Nr. 34 vom 23. August 2003

Bauernblatt für Schleswig-Holstein und Hamburg

Autor: Dr. Hans Peter Stamp

Logisch ?

Auf einer Veranstaltung im Rendsburger Conventgarten hat Prof. Dr. Alexander Vereet es auf den Punkt gebracht: "Ohne chemischen Pflanzenschutz hätten wir 40 % weniger Erntegut auf Erden." Was das bedeuten würde für die Welternährung, kann sich jeder selbst ausrechnen. Und Gedankenspiele mit verringertem Gemüse- oder Fleischverbrauch und höherem Verbrauch an Gütern mit geringem Flächenbedarf helfen da überhaupt nicht weiter. 40 % weniger Erntegut auf Erden wäre einer der größten denkbaren Katastrophen überhaupt. Hunger und einseitige Ernährung schlimmsten Ausmaßes wären die Folgen. Landwirtschaft, Agrarforschung und Ernährungswirtschaft haben es geschafft, dass sich die Zahl der hungernden Menschen in den zurückliegenden 30 Jahren von über 900 Millionen auf unter 800 Millionen verringert hat. Auch wenn 790 Millionen hungernde Menschen immer noch 790 Millionen zuviel sind, steckt hinter den genannten Zahlen ein gewaltiger Fortschritt.
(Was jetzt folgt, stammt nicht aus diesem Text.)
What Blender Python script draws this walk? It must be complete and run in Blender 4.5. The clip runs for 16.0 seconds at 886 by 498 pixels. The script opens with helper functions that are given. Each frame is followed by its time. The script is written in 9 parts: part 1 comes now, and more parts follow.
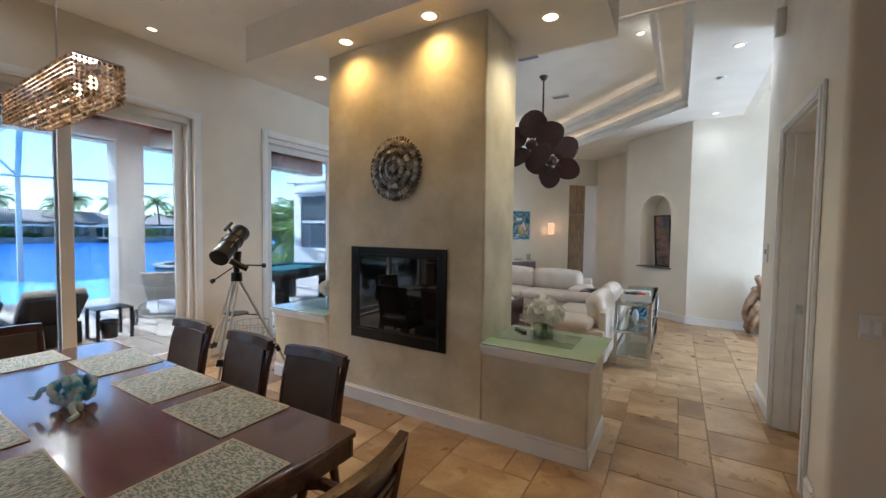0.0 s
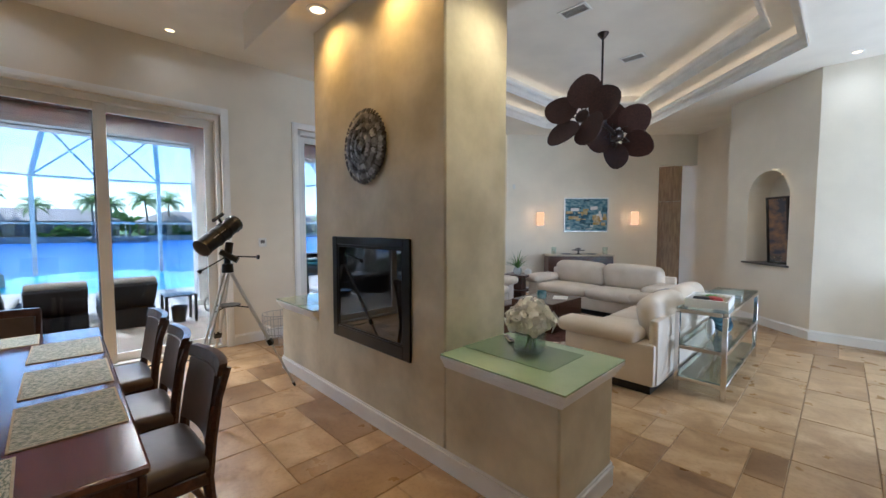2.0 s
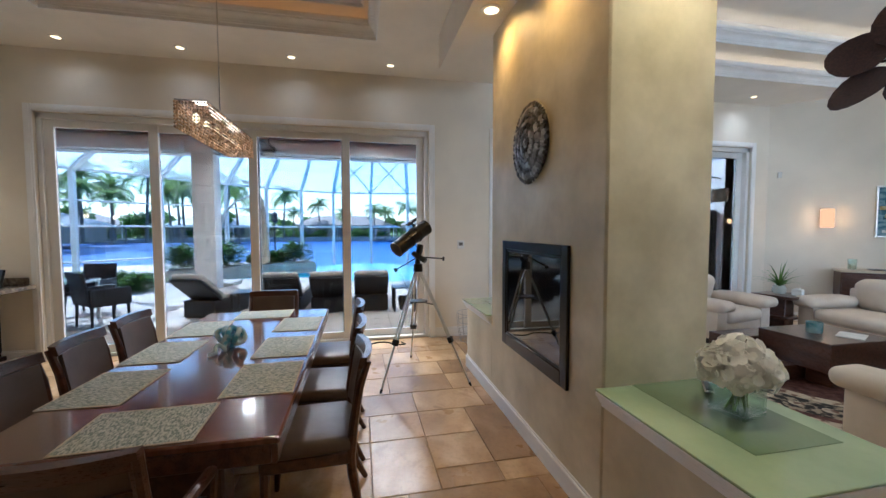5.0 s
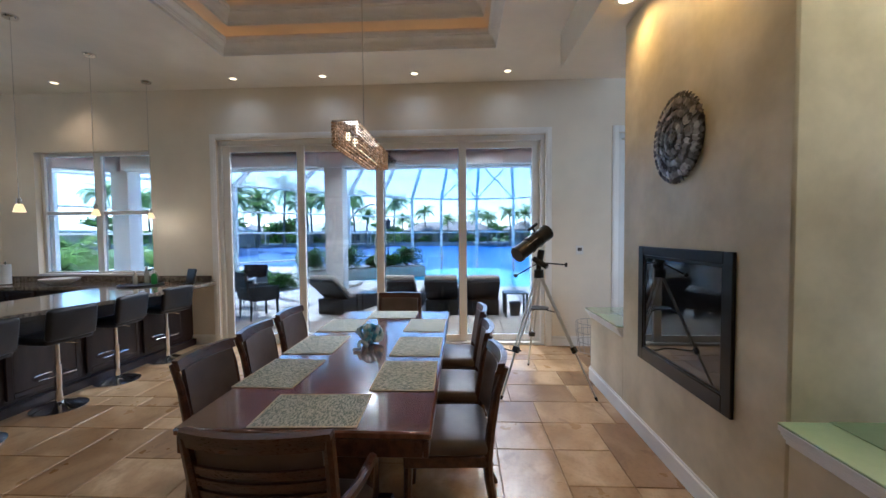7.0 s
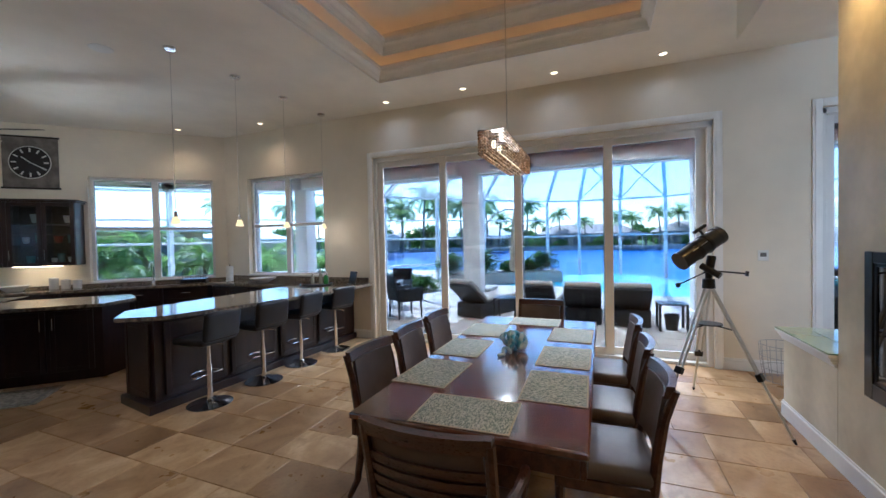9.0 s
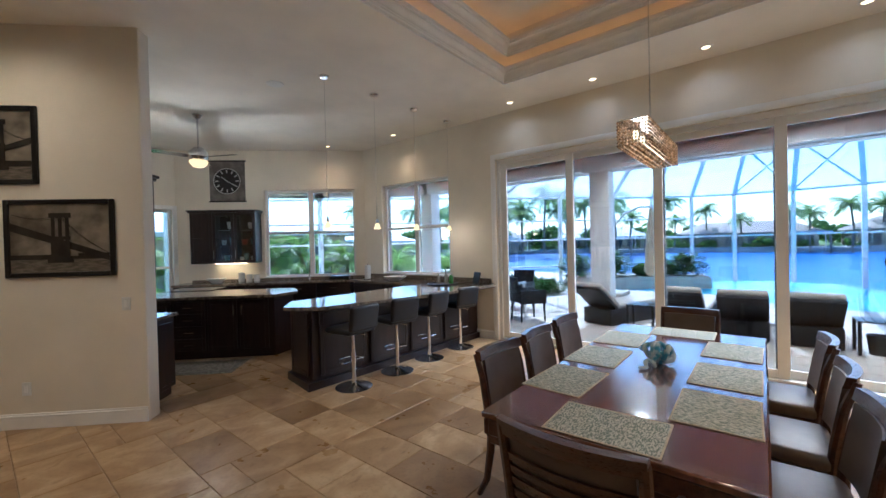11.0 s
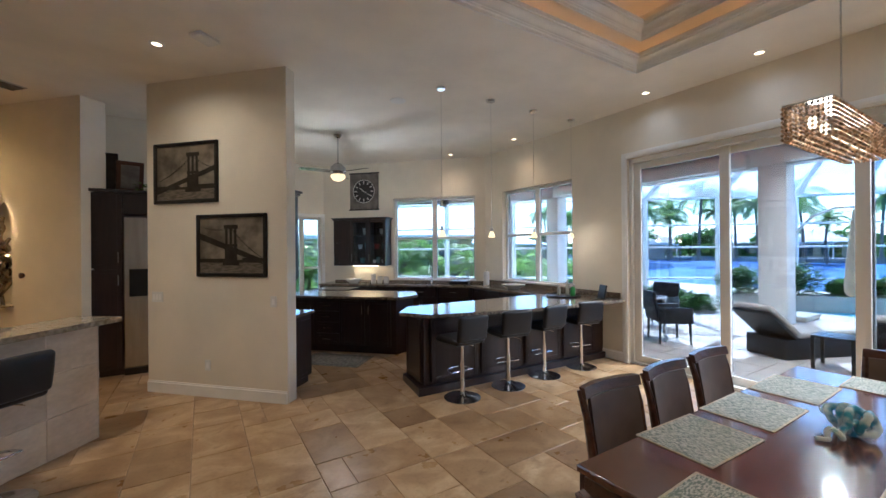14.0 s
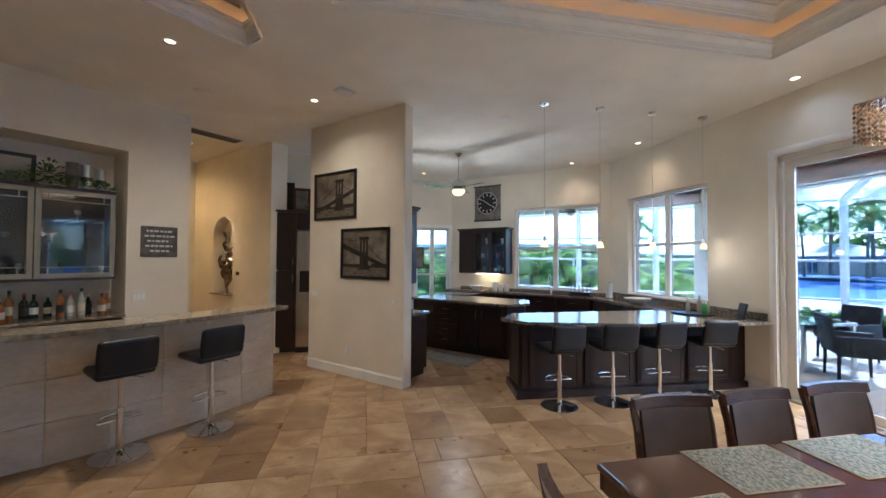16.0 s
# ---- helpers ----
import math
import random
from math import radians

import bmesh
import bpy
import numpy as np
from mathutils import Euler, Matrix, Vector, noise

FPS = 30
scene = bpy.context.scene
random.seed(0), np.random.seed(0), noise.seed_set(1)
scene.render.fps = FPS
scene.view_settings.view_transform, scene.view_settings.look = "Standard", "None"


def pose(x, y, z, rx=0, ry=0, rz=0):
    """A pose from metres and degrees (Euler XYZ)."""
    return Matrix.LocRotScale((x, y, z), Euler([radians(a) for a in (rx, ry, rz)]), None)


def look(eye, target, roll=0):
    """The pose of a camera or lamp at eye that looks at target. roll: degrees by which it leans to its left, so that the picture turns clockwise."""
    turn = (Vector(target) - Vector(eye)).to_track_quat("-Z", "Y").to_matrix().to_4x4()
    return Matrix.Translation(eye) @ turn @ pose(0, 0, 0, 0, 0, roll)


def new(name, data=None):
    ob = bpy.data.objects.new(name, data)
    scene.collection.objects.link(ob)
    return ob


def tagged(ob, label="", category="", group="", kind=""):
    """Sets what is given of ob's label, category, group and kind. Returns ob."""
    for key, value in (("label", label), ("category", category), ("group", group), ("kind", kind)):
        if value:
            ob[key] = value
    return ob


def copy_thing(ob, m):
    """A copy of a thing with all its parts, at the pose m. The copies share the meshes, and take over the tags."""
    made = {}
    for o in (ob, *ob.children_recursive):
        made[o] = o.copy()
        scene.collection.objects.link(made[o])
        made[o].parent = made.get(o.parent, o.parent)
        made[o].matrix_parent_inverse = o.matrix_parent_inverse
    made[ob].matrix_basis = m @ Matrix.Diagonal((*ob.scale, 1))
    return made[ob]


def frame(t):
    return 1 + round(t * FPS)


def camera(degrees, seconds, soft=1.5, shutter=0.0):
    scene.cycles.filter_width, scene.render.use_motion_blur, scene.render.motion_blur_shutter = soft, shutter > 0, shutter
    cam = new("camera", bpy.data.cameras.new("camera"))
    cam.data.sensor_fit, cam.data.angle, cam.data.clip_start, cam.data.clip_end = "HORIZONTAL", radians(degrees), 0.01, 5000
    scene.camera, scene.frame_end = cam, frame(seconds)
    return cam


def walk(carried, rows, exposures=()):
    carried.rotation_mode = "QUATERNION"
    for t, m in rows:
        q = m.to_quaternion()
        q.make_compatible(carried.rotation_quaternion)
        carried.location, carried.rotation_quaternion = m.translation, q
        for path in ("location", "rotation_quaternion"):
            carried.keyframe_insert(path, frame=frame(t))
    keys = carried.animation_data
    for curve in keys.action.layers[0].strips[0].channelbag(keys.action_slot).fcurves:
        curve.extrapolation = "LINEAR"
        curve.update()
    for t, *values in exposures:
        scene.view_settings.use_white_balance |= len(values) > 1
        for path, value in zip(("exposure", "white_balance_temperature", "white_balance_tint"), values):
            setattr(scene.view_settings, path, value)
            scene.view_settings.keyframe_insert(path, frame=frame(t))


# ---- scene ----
cam = camera(97.3, 16.0)
SKY, SUN, TINT, COVE = 0.15, 3.6, (0.42, 0.435, 0.44), 0.20
CANS, WASH, STOPS, KELVIN = 20.0, 4.8, 2.95, 4980
METRES, EYE, TILT, LEAN, TURN = 3.4, 1.6, 0.0, 0.0, 31.0
ROWS = [
    (0.0, 0.0, 0.0, 0.0, 0.03, -2.45, -0.77),
    (0.5, 0.0581, 0.0435, -0.0119, 0.48, -2.33, -0.58),
    (1.0, 0.1258, 0.0942, -0.011, 3.08, -2.4, -0.36),
    (1.5, 0.2062, 0.1385, -0.0089, 8.95, -2.88, -0.11),
    (2.0, 0.2667, 0.1957, -0.0164, 14.67, -3.31, -0.03),
    (2.5, 0.3163, 0.2671, -0.0186, 20.59, -3.89, 0.01),
    (3.0, 0.3655, 0.3256, -0.0184, 26.29, -3.83, -0.07),
    (3.5, 0.3875, 0.3489, -0.0164, 31.7, -3.63, -0.12),
    (4.0, 0.377, 0.3434, -0.0163, 37.31, -3.37, -0.05),
    (4.5, 0.3583, 0.3311, -0.014, 42.29, -3.17, 0.01),
    (5.0, 0.3422, 0.321, -0.0125, 46.89, -2.97, 0.09),
    (7.5, 0.2977, 0.2636, -0.011, 65.69, -1.98, 0.65),
    (8.0, 0.2884, 0.252, -0.0109, 70.24, -1.75, 0.83),
    (8.5, 0.2915, 0.2523, -0.0097, 75.55, -1.49, 1.0),
    (9.0, 0.2956, 0.2577, -0.0073, 81.01, -1.25, 1.23),
    (9.5, 0.294, 0.2553, -0.0085, 86.49, -0.95, 1.41),
    (10.0, 0.294, 0.2466, -0.0084, 91.58, -0.72, 1.52),
    (12.5, 0.2806, 0.218, -0.0059, 105.42, -1.0, 1.03),
    (13.0, 0.2605, 0.2154, 0.0009, 108.73, -0.97, 0.98),
    (13.5, 0.2403, 0.2454, 0.0079, 112.89, -0.48, 0.75),
    (14.0, 0.2308, 0.2811, 0.0163, 117.2, 0.01, 0.45),
    (14.5, 0.2396, 0.3149, 0.0195, 121.77, 0.55, 0.13),
    (15.0, 0.2498, 0.358, 0.0208, 126.45, 0.86, -0.09),
    (15.5, 0.2411, 0.4061, 0.0194, 131.82, 1.21, -0.23),
    (16.0, 0.2289, 0.4535, 0.0181, 137.81, 1.3, -0.37),
]
walk(cam, [(t, pose(0, 0, EYE, TILT, LEAN, TURN) @ pose(METRES * x, METRES * y, METRES * z, 90 + pitch, roll, yaw)) for t, x, y, z, yaw, pitch, roll in ROWS], [(0.0, STOPS + 0.2, KELVIN - 60, 10), (5.0, STOPS + 0.2, KELVIN - 150, 10), (8.0, STOPS + 0.2, KELVIN - 420, 10), (10.0, STOPS + 0.4, KELVIN - 340, 10), (13.0, STOPS + 0.50, KELVIN - 240, 10), (16.0, STOPS + 0.80, KELVIN - 400, 10)])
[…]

Lange Zeit gab es nur eine relative Abnahme der Hungernden. Das heißt, die Zahl der Hungernden stieg, ihr prozentualer Anteil an der Weltbevölkerung nahm jedoch ab, weil die Weltbevölkerung schneller stieg, als die Zahl der Hungernden. In dieser Zeit gab es viele, die sagten, mit der grünen Revolution, wie sie genannt wurde, sei damit nichts erreicht. Für Klarheit sorgte John Rawls von der Oxford-Universität. Er sagte, die beste Art zu entscheiden, ob wir uns an absolute oder relative Zahlen halten sollten, setze eine für die moralische Bewertung dieses Problems ideale Entscheidungssituation voraus. Das Problem müsse man vom Standpunkt eines Individuums sehen, das sich einerseits entscheiden soll, in welcher Gesellschaft es leben will und das andererseits seine eigene, zukünftige gesellschaftliche Position nicht kennt. Rawls nannte hierfür zwei Beispielsfälle. Das Beispiel A meinte eine Welt, bei der bei einer Bevölkerung von 1 Million Menschen 500.000 verhungern. Die Welt B hatte eine Bevölkerung von 2 Millionen Menschen und in ihr verhungerten 750.000. Für Rawls und für viele andere war klar, dass die Gesellschaft B die bessere ist. Denn das Risiko des Einzelnen zu verhungern, liege hier bei 37,5 % und in der Gesellschaft A bei 50 %. Einem Kritiker, der ihm vorhielt, 750.000 seien nun einmal mehr als 500.000 hielt er eine noch andere Welt entgegen, nämlich die, in der von 500.000 499.999 verhungern. Damit hatte er seine Kritiker zur Ruhe.

Solche gedanklichen Spielchen gibt es heute nicht mehr, weil, wie gesagt, seit Jahrzehnten bei der Zahl der Hungernden nicht nur die relativen, sondern auch die absoluten Zahlen abnehmen. Nur eines geht nicht: dieses zu begrüßen und gleichzeitig Methoden der modernen Landwirtschaft abzulehnen. Es geht nicht einmal isoliert für einzelne Länder, auch wenn es sich dabei um Länder mit einer reichlichen Nahrungsversorgung handelt. Björn Lomborg hat es aus einer dänischen Untersuchung abgeleitet. Ein Verbot des chemischen Pflanzenschutzes würde das Gemüse knapper und teuer machen und damit die Zahl der Krebstoten erhöhen, während die unmittelbar "lebensrettende" Wirkung des Verbots weniger als 0,5 Menschen betraf!? Lomborg hat es dann für die USA hochgerechnet. Wenn in den USA der Einsatz des chemischen Pflanzenschutzes verboten, in anderen Ländern aber zugelassen bliebe, und gleichzeitig in die USA frei importiert werden dürfte, gäbe es jährlich maximal 20 Tote (wohlgemerkt: hochgerechnet aus 0,..) weniger wegen der unmittelbaren Wirkung des Pflanzenschutzes. Andererseits würden in den USA 26000 Menschen wegen schlechterer Ernährung zusätzlich an Krebs sterben und es würde zu Lasten des Naturschutzes mehr Land unter den Pflug genommen.